Siamo nella roccaforte della rivoluzione venezuelana, una città nella città abitata dalle famiglie di militari e burocrati che coltivano l’utopia della rivoluzione chavista, pronti a sostenere il presidente Maduro alle elezioni indette alla fine di aprile e bollate come «né libere né giuste» da Nikki Haley, ambasciatrice americana all’Onu.
Le lunghe file di auto nuove importate dalla Cina e i ragazzini che al tramonto giocano nei campetti di basket della cittadella militare sembrano quasi arrivare dal passato, prima che Caracas si trasformasse in una megalopoli con code infinite per comprare il pane o ritirare in banca somme ridicole, con le strade che dopo il tramonto si animano solo dei disperati che frugano nell’immondizia. Frutta e verdura non si trovano tutti i giorni nemmeno al Fuerte, ma la salsa di soia d’importazione cinese – da preferire al sempre più raro sale – e i preziosi barattoli di cioccolato in polvere stanno ben allineati sugli scaffali. Miguel ne afferra un paio e paga distrattamente, mentre recita la tiritera sui nemici del Paese che ogni sera il presidente ripete in tutte le trasmissioni radio e in tv, a reti unificate.

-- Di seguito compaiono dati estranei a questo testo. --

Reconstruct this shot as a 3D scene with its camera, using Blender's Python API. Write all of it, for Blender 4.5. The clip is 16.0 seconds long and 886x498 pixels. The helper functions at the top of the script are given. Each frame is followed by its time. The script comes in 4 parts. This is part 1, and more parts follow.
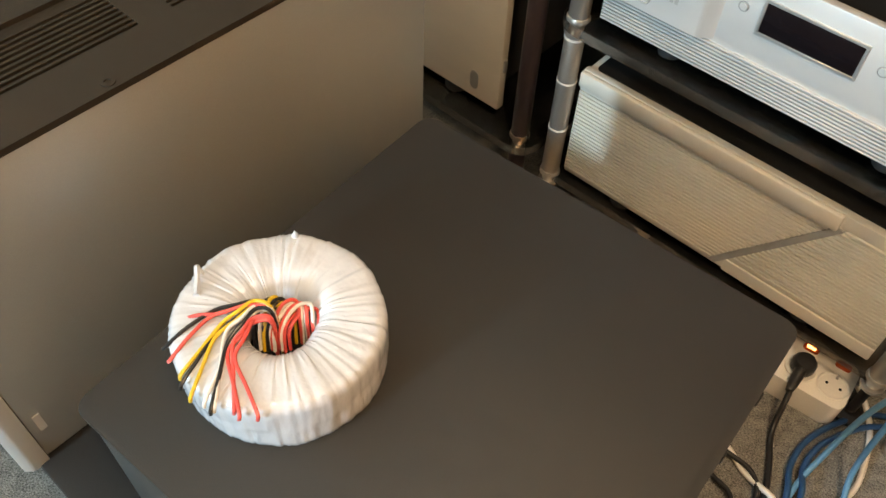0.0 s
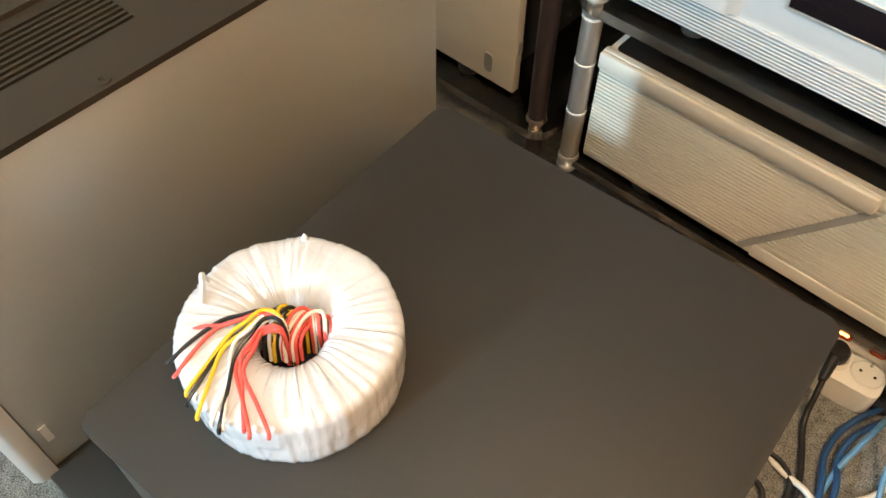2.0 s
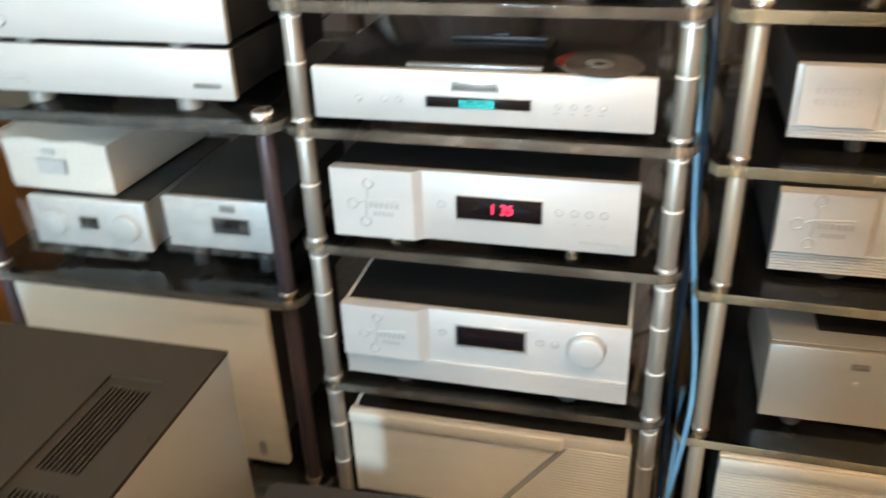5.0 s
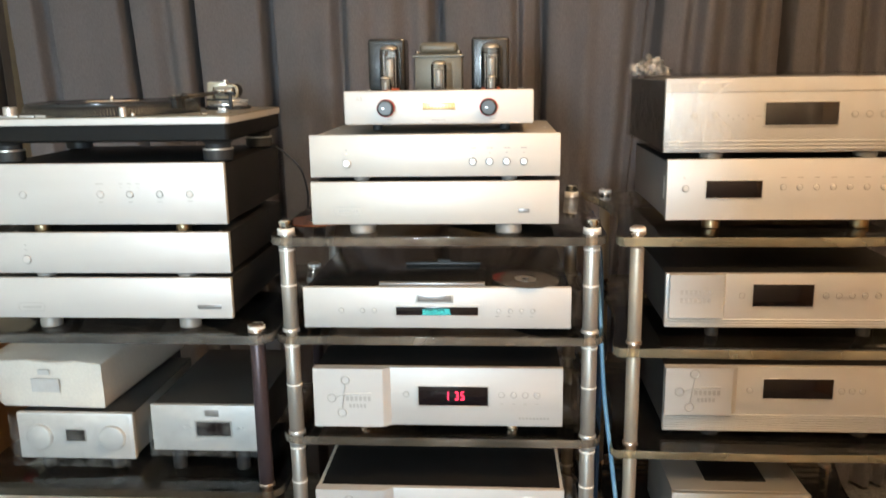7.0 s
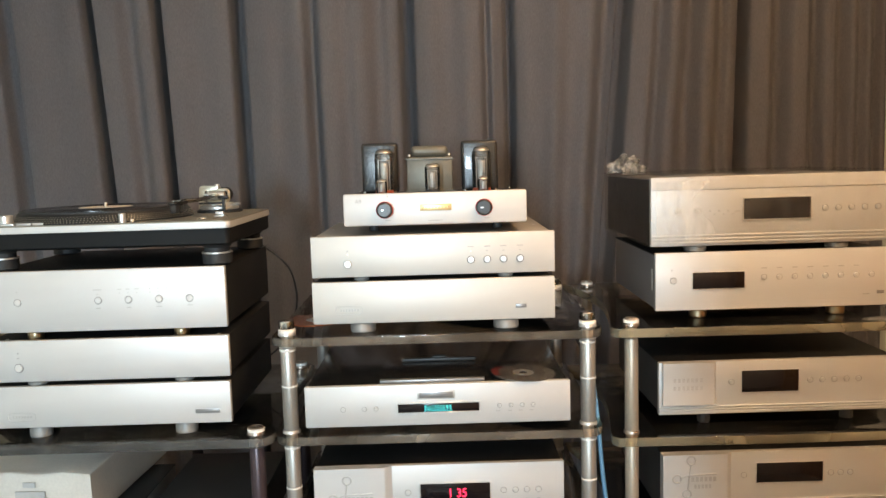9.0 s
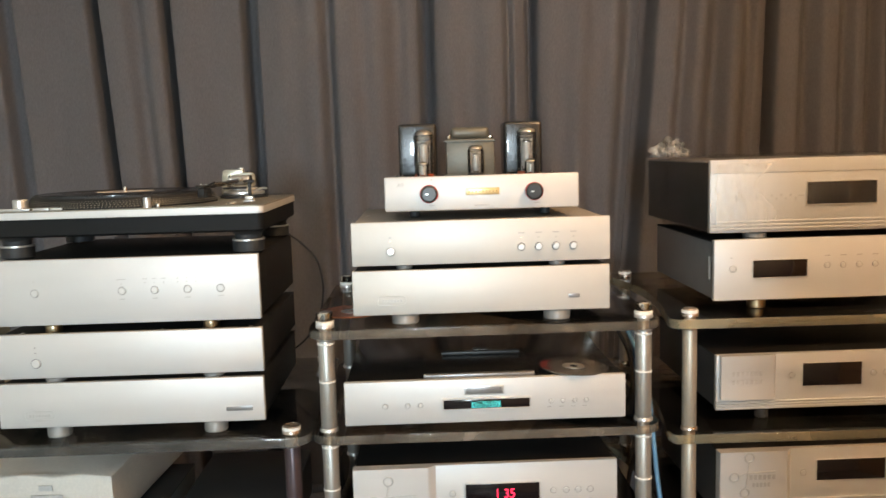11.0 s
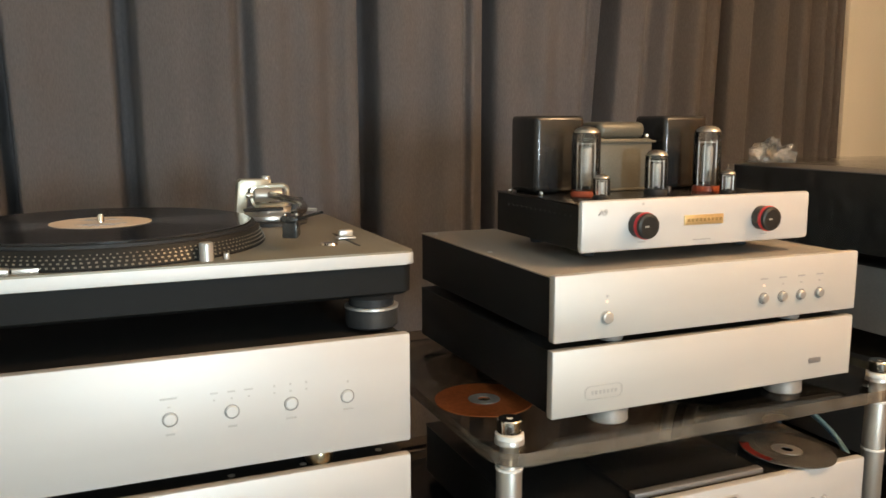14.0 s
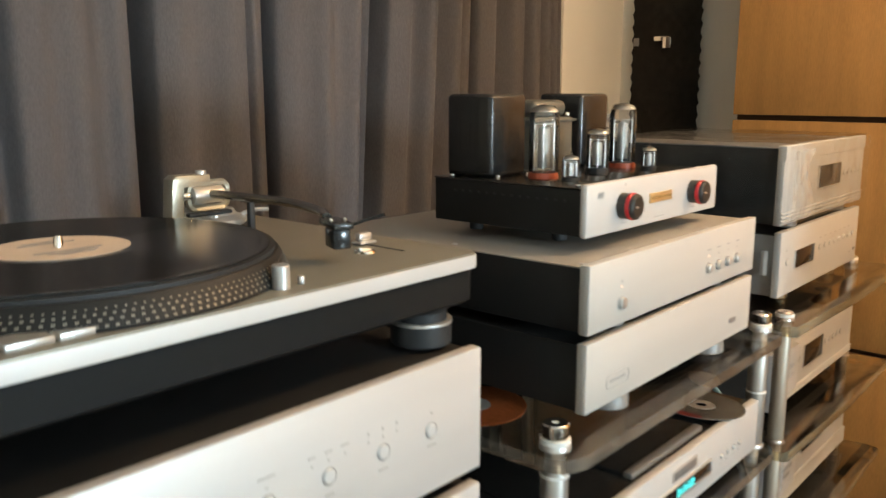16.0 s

«Il cambio impazzito è colpa della guerra economica degli Stati Uniti e dell’Europa. Da mangiare non si trova perché i proprietari dei supermercati alzano i prezzi per arricchirsi sulla pelle del popolo» spiega Miguel, passeggiando davanti ai condomini sorvegliati ventiquattr’ore su ventiquattro dove vivono i rappresentati dell’Assemblea Costituente voluta da Maduro e che ha sostituito il Parlamento, in mano all’opposizione. «Quando ci sarà il Petro, il nostro Bitcoin, torneremo a essere il Paese più ricco del mondo».
La moneta virtuale
Il Petro è la nuova criptomoneta, presentata a gennaio dal governo, il cui valore dovrebbe dipendere dalle risorse naturali di cui il Paese è ricco: petrolio, oro, gas e metalli preziosi. Niente più mazzette di banconote che giorno dopo giorno valgono sempre meno, basterà il Carnet de la Patria, tesserina magnetica con dati personali e codice Qr. Comparso per la prima volta lo scorso dicembre, è indispensabile per poter ritirare la clap, provvista alimentare mensile non gratuita, ma a un prezzo controllato dal governo. Anche se tanti raccontano di non aver mai ricevuto nulla, il governo assicura di aver distribuito ai cittadini tesserati 500 mila bolivares come regalo di Natale.
Sul Correo del Orinoco – uno dei due giornali di governo in edicola a prezzo stracciato, quaranta volte meno che l’unico di opposizione rimasto – ogni giorno si aggiorna il calcolo dei tesserati. A inizio gennaio erano quattro milioni di persone, una settimana più tardi e dopo l’annuncio di un nuovo bonus, ribattezzato Bono de Reyes perché distribuito il sei gennaio, il doppio. Difficile stabilire quanto e se il numero sia gonfiato, ma certo il regime di Maduro scommette sulla possibilità di trasformare le regalie in voti, contando così il popolo della Gran Misión Vivienda Venezuela, il piano di edilizia popolare inaugurato da Chavez. In dieci anni sono stati costruiti, anche grazie alla collaborazione di Cina e Russia, più di due milioni di alloggi destinati alle famiglie più povere e ai sostenitori della rivoluzione bolivariana.
Il Comandante Eterno
A vegliare sulla città sono ancora gli occhi di Chavez, che spuntano dai murales per strada e sui muri rovinati dei palazzoni popolari. Ribattezzato «Comandante Eterno», il suo volto e le sue parole trasmesse e riportate all’infinito in ogni occasione ora torneranno anche sui social. In occasione delle elezioni è stato riattivato il suo account Twitter, così da «preservare il pensiero del comandante». A Caracas se ne parla al presente, come se non fosse morto cinque anni fa.
Leggenda vuole che fu lui, durante un volo in elicottero, a indicare il punto ideale per costruire Ciudad Caribia: sulla strada per l’aeroporto di La Guardia, a poco meno di un’ora di autostrada dal centro e arrampicata tra le colline che circondano la capitale. Nessuna sbarra all’ingresso, ma l’esercito controlla chi entra e chi esce da questo microcosmo di palazzine semplici ma ordinate, una piazzetta, giochi per i bimbi e uno stadio per il baseball ancora in costruzione.
C’è tutto, anche l’idea di costruire un’Università, tranne la possibilità di lavorare. Esclusa qualche estetista che lavora in casa e un paio di bancarelle di gallette e dolciumi, le oltre 100 mila persone che hanno ricevuto un appartamento dal governo vivono tra impieghi saltuari e la clap. Chi come Jennifer Amorez, 40 anni e una figlia di 20 che ha cresciuto sa sola, ha un lavoro come segretaria in città, deve prendere una navetta: ogni viaggio sono 700 bolivares. Dieci volte meno dei servizi di autobus cittadini, anche se di mese in mese il prezzo del biglietto cambia con l’inflazione e una corsa in metro sta ancora a 16 bolivares. «Non avevamo una casa, ma una baracca a Petare, con il pavimento di terra. Da quando Chavez mi ha dato questa casa, la mia vita è cambiata: ho trovato un posto sicuro dove crescere i miei figli».